In Wirklichkeit gibt es im Reich der Liebe nichts, was falsches Zeugnis reden könnte. Gott tut es gewiß nicht. Das allwissende Gemüt, Gott, kennt die Vollkommenheit Seines Werks. Ebenso gewiß redet Gottes Bild und Widerspiegelung, der Mensch, kein falsches Zeugnis. Die Widerspiegelung ist in Art und Tätigkeit mit ihrem Ursprung eins. Das Gemüt läßt jede Idee die Vollkommenheit jeder andern Idee wissen. Es gibt nichts, was die Unvollkommenheit der falschen Schöpfungsvorstellung des sterblichen Gemüts kennen, sehen oder behaupten kann.
Laßt uns alle wissen, daß wir nicht tadelsüchtige Sterbliche sein können, die ihr Gemüt und ihre Zunge gern zerstörendem und teuflischem Denken und Reden leihen! Gott erwartet, daß unser Denken und Reden Ihn ausdrückt, für Seine Weisheit und Liebe zeugt. Wir haben keinen andern Daseinsgrund.
Wir verdammen das Böse, aber nicht Personen. Wir rügen Unrecht, ermutigen und unterstützen aber unsern Bruder. Im täglichen Leben unseres großen Wegweisers Christus Jesus haben wir das vollkommene Beispiel der Gesinnung, die wir Gottes Willen gemäß ausdrücken sollen — Liebe, die alle als Glieder der Familie Gottes unparteiisch liebt und nur das Böse verurteilt, das diese Wahrheit zu trüben sucht.

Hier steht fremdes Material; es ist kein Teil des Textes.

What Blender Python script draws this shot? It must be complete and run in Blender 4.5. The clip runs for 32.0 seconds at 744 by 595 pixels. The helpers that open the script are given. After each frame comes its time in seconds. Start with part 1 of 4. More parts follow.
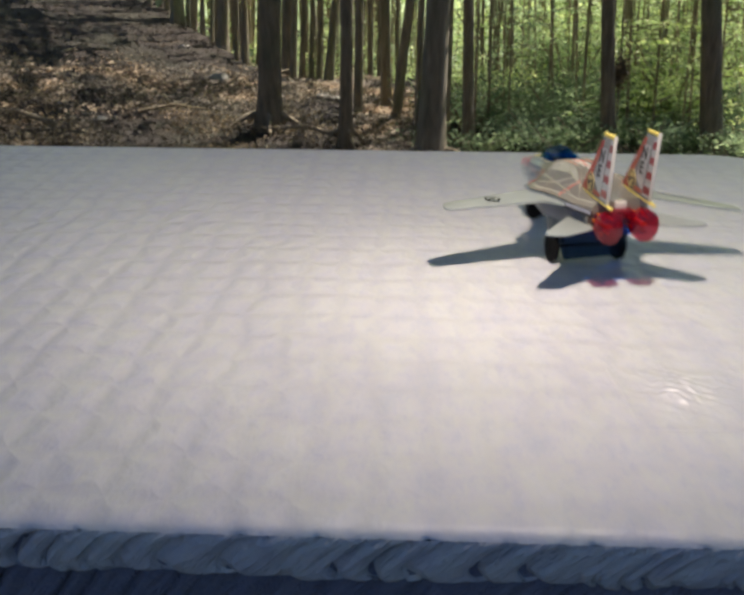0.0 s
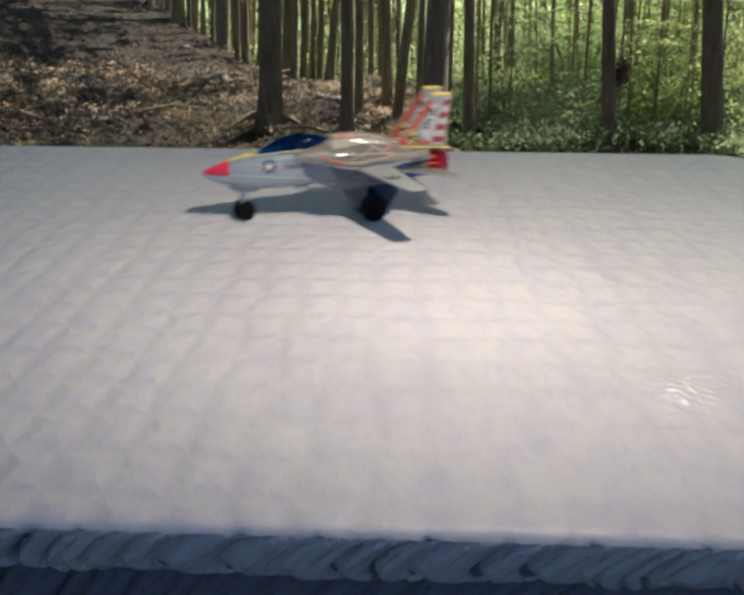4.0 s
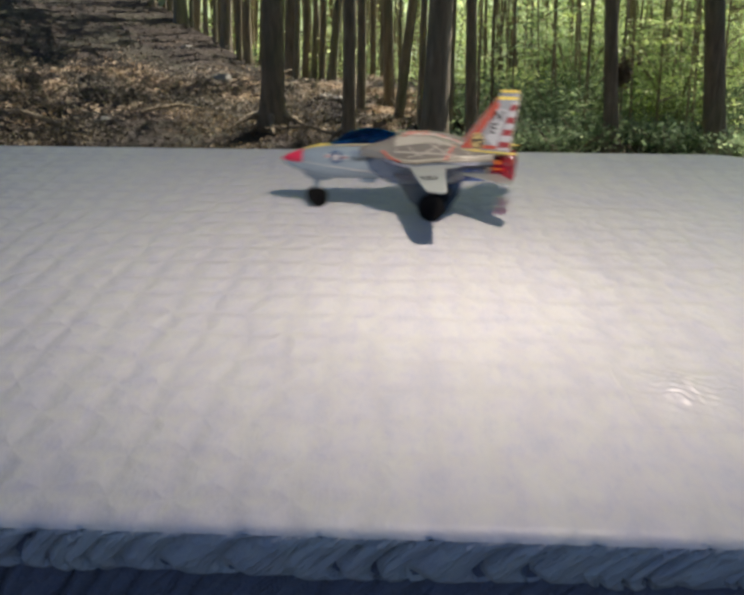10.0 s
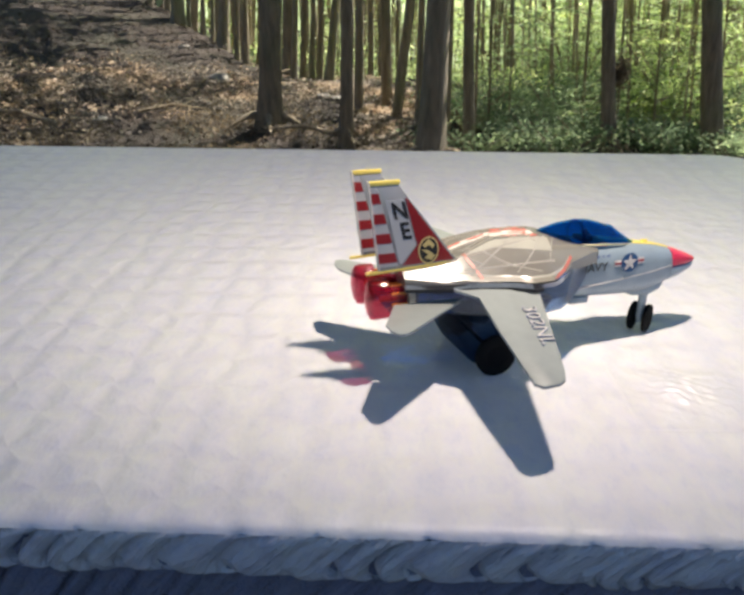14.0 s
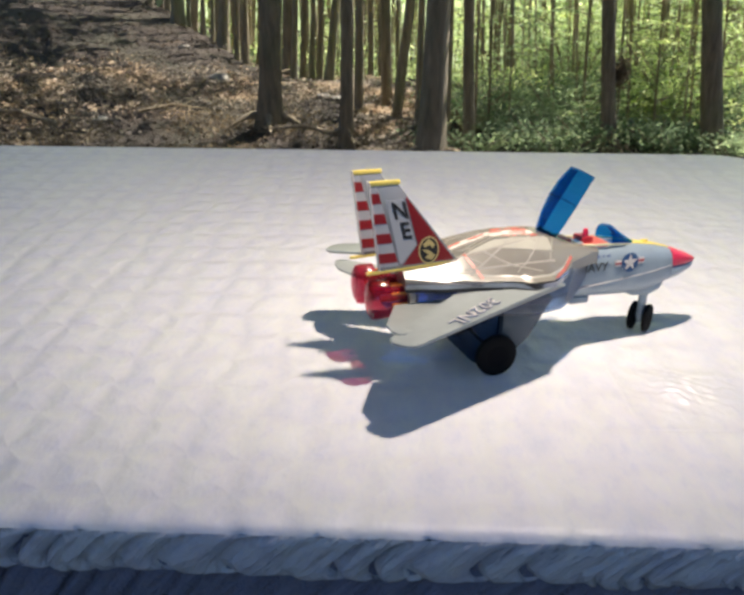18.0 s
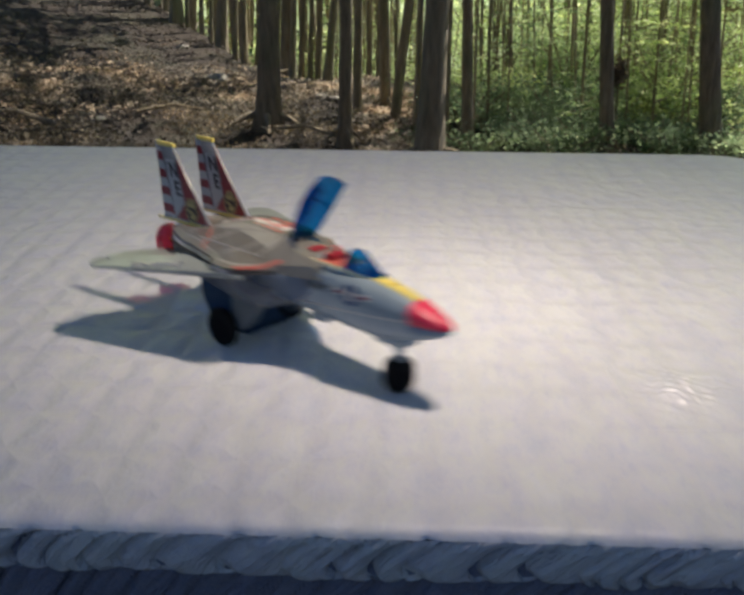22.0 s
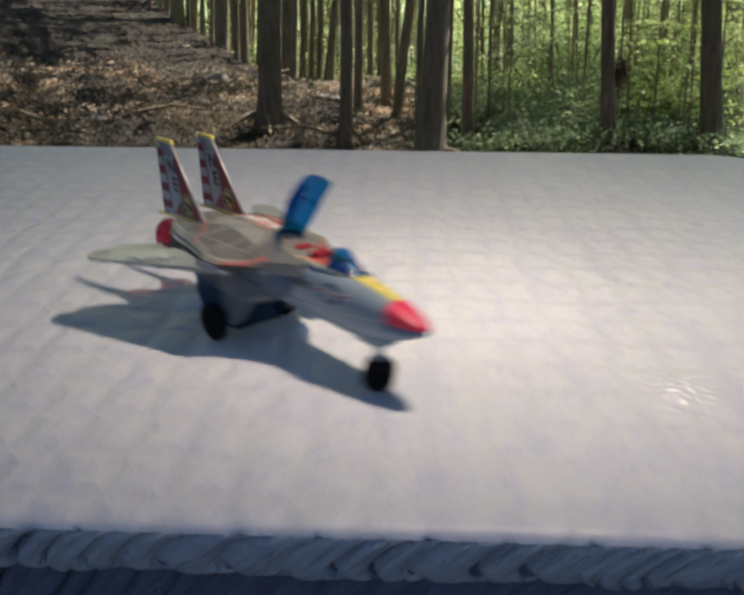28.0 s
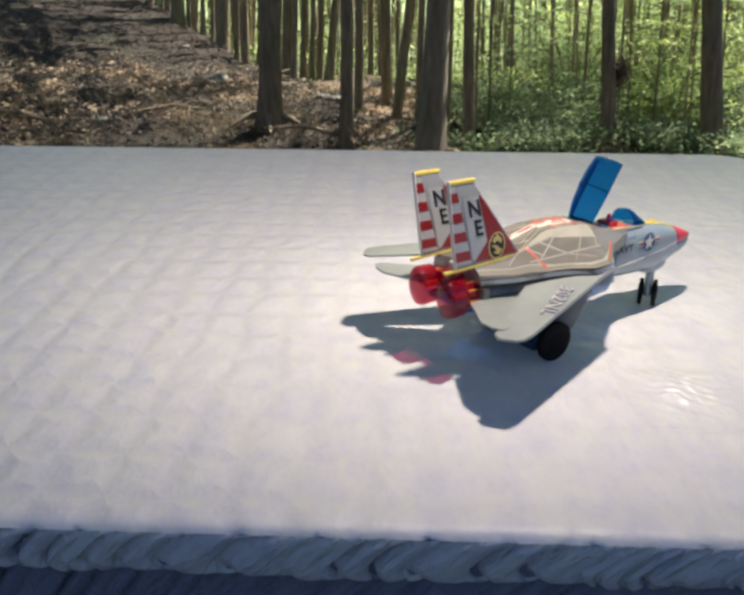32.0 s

In einer Bemerkung über gewisse Gebote rät uns Mary Baker Eddy in „Miscellaneous Writings” (S. 67): „‚Du sollst kein falsch Zeugnis reden‘, d. h. du sollst weder im stillen noch hörbar eine Lüge äußern noch veranlassen, daß sie gedacht werde. Gehorsam gegen diese Gebote ist für Gesundheit, Glück und langes Leben unerläßlich”.